You can feel it in your thumbs. The message is half typed and your heart is going and every word is landing like a slap, which is exactly what you want right now, because they deserve it. Your finger is near send. One tap and it's gone, irreversible, screenshotted, theirs forever.
Wait. Not because the anger is wrong. Because the text you're about to send is built to wound, and wounding them is not the same as getting what you want. Those feel identical when you're furious. They aren't.
If you've ever sent something in the heat of it and watched it make everything worse, this one's for you.
The angry draft is for you, not for them
Here's the reframe that changes everything. The first furious version you write is not a message. It's a release. You needed to say it, to yourself, to the screen, to get the pressure out of your chest. Good. Write it. Pour the whole thing out.
Then don't send it.
That draft did its job the moment you finished typing it. Its job was to drain the worst of the heat so you could think. Sending it just transfers the heat to someone else, who sends it back hotter, and now you have a fire instead of a feeling.
Delete it. Then write the one you'll actually send, from a few degrees cooler.
The version your thumbs want to send:
Wow. So you just decided not to show up and not even text me? Do you have any idea how selfish that is? This is exactly what you always do.
Every line is a blow. "Always," "selfish," the whole thing is a verdict on their character, and a verdict on someone's character makes them defend themselves, not hear you.

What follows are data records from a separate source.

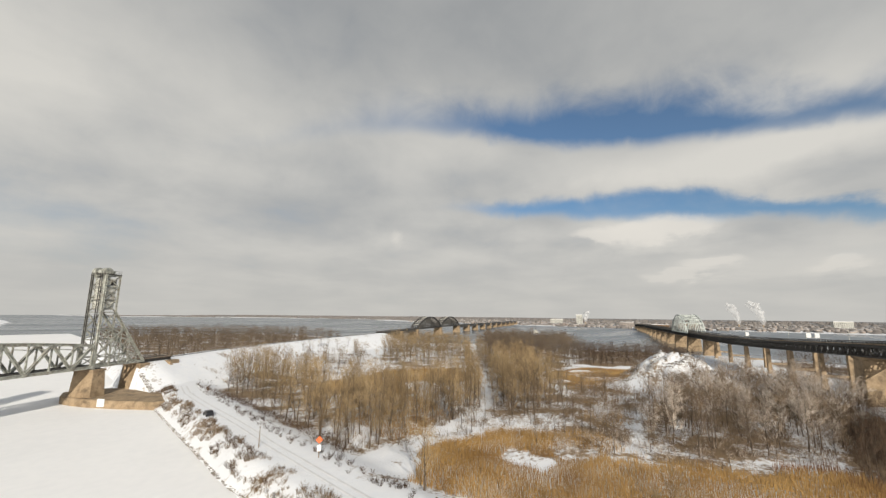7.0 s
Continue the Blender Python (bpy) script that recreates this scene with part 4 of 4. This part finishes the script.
for name, shapes, pts, mt, label, cat, lo, hi in (
        ("marsh_woods", LIGHT_SLENDER, off_path(scatter(N1, 5.0, 79), 2.4), TWIG, "thin bare saplings crowded in the marsh", "woods", 0.4, 1.2),
        ("path_woods", LIGHT_SLENDER, off_path(scatter(WOOD_P, 5.0, 80), 2.4), TWIG, "thin bare saplings crowded beside the path", "woods", 0.7, 1.2),
        ("frosted_woods", LIGHT_BROAD, scatter(WOOD_F, 9.0, 78), TWIG_BROWN, "dull bare saplings below the road bridge", "woods", 0.6, 1.25),
        ("west_woods", LIGHT_SLENDER, scatter(WOOD_W, 5.0, 81), TWIG, "dense slender bare trees between dyke and embankment", "woods", 0.7, 1.15),
        ("marsh_woods", LIGHT_BROAD, off_path(np.concatenate([scatter(FILL_B, 5.4, 71), scatter(FILL_A, 6.0, 72), scatter(FILL_D, 5.0, 70, [SNOW_C])]), 3.6), TWIG_BROWN, "scattered small bare trees by the reeds", "woods", 0.3, 0.7),
        ("frosted_woods", LIGHT_BROAD, scatter(FILL_C, 9.0, 73, [SNOW_C]), TWIG_BROWN, "scattered small bare trees before the mound", "woods", 0.5, 0.9),
        ("north_woods", FAR_SLENDER, scatter(WOOD_N, 6.2, 82), TWIG, "dense brown bare woods by the embankment", "woods", 0.6, 1.05),
        ("east_woods", FAR_SLENDER, off_path(scatter(WOOD_E, 5.6, 83, [WOOD_P]), 2.6), TWIG_BROWN, "brown bare woods between path and river", "woods", 0.7, 1.15),
        ("river_woods", FAR_BROAD, scatter(WOOD_SE, 5.0, 84), TWIG_DARK, "dark brown bare woods near the river", "woods", 0.5, 0.85),
        ("south_woods", FAR_BROAD, scatter(WOOD_S, 7.6, 85), TWIG_DARK, "dark brown brush and trees beyond the road bridge", "woods", 0.5, 1.0),
        ("island_woods", FAR_BROAD, scatter(ISLAND, 10.5, 86), TWIG_BROWN, "brown bare woods behind the embankment", "woods", 0.8, 1.3),
        # dark twig colour here carries part of the road bridge's shadow
        ("bridge_brush", LIGHT_BROAD, scatter(BRUSH_M, 3.8, 87), TWIG_DARK, "dark tangled brush, partly coloured for the road bridge's shadow", "brush", 0.4, 0.85),
        ("bank_woods", LIGHT_YOUNG, scatter(SAPLINGS, 6.4, 89), TWIG_GREY, "thin bare saplings on the snowy near bank", "woods", 0.55, 1.0),
        ("bank_woods", LIGHT_BROAD, scatter([(-36, -25), (-36, 40), (-39, 84), (-60, 100), (-110, 110), (-110, -30)], 5.2, 76, [[(-46, 22), (-34, 22), (-34, 46), (-46, 46)]]), TWIG_GREY, "tangled bare saplings among the old bank trees", "woods", 0.6, 1.3),
        ("far_bank_woods", FAR_BROAD, scatter([(-230, 130), (-130, 180), (-70, 210), (-30, 232), (-6, 330), (16, 430), (-60, 420), (-180, 330)], 9.5, 88), TWIG_BROWN, "bare woods beyond the western railway embankment", "woods", 0.8, 1.25)):
    stuff(name, shapes, pts, mt, label, cat, 7, lo, hi)


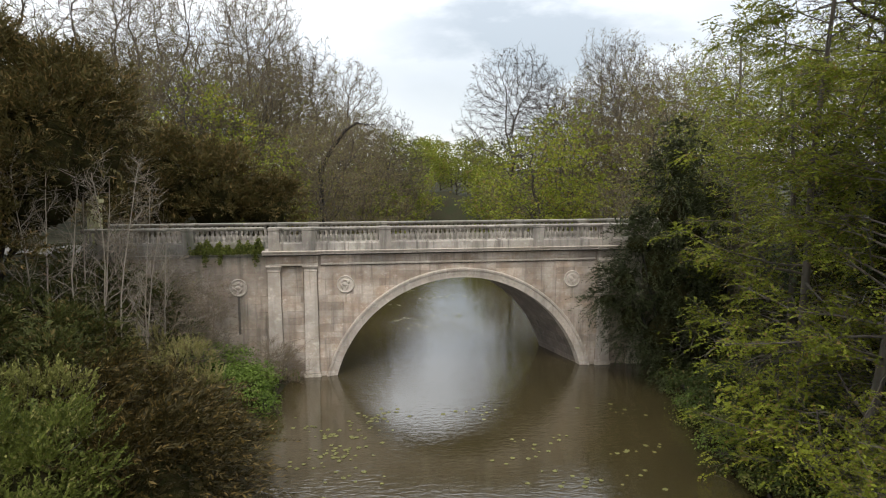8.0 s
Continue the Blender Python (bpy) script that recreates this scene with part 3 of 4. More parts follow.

Say the feeling and the impact, skip the verdict
The angry text attacks who they are. The effective one reports what happened and how it landed. That difference is the entire skill.
You don't have to hide that you're angry. Hiding it makes you sound cold and passive, which is its own problem. You just aim it at the event, not at their soul.
I'm upset. We had a plan and you didn't show or text, and I sat there for an hour feeling like an idiot. That really hurt. I need to know it's not going to keep happening.
It's still angry. It doesn't pretend to be fine. But it names the feeling, the specific thing that caused it, and what you need going forward, without once telling them what kind of person they are. There's nothing to defend against, so there's a chance they take it in.
Cut the words that exist only to hurt
Before you send, hunt for the words doing no work except damage. "Always" and "never," which are almost always untrue and start an argument about the exception. The labels: selfish, lazy, ridiculous. The sarcastic "wow" and "must be nice." Anything you can hear yourself saying in a sneer.
Pull them. The feeling survives without them. The fight doesn't.
When you should wait instead of send
Sometimes the honest answer is that no version is ready yet, because you're still too far inside the heat to write anything but the verdict. That's fine. The send button will be there in an hour. Almost nothing needs your reply in the next sixty minutes, and the few things that do are phone calls, not angry texts.
Put the phone down. Write the throwaway draft if it helps. Send the real one when your hands are steady.
The part you'll be glad about later
You will almost never regret the angry text you didn't send. You will sometimes regret the one you did for years. The cooler version isn't weaker. It's the one with a chance of changing the thing you're angry about, instead of just adding a new thing to be angry about.
Anger is information. It's telling you something mattered. Send the message that honors what it's telling you, not the one that sets it on fire.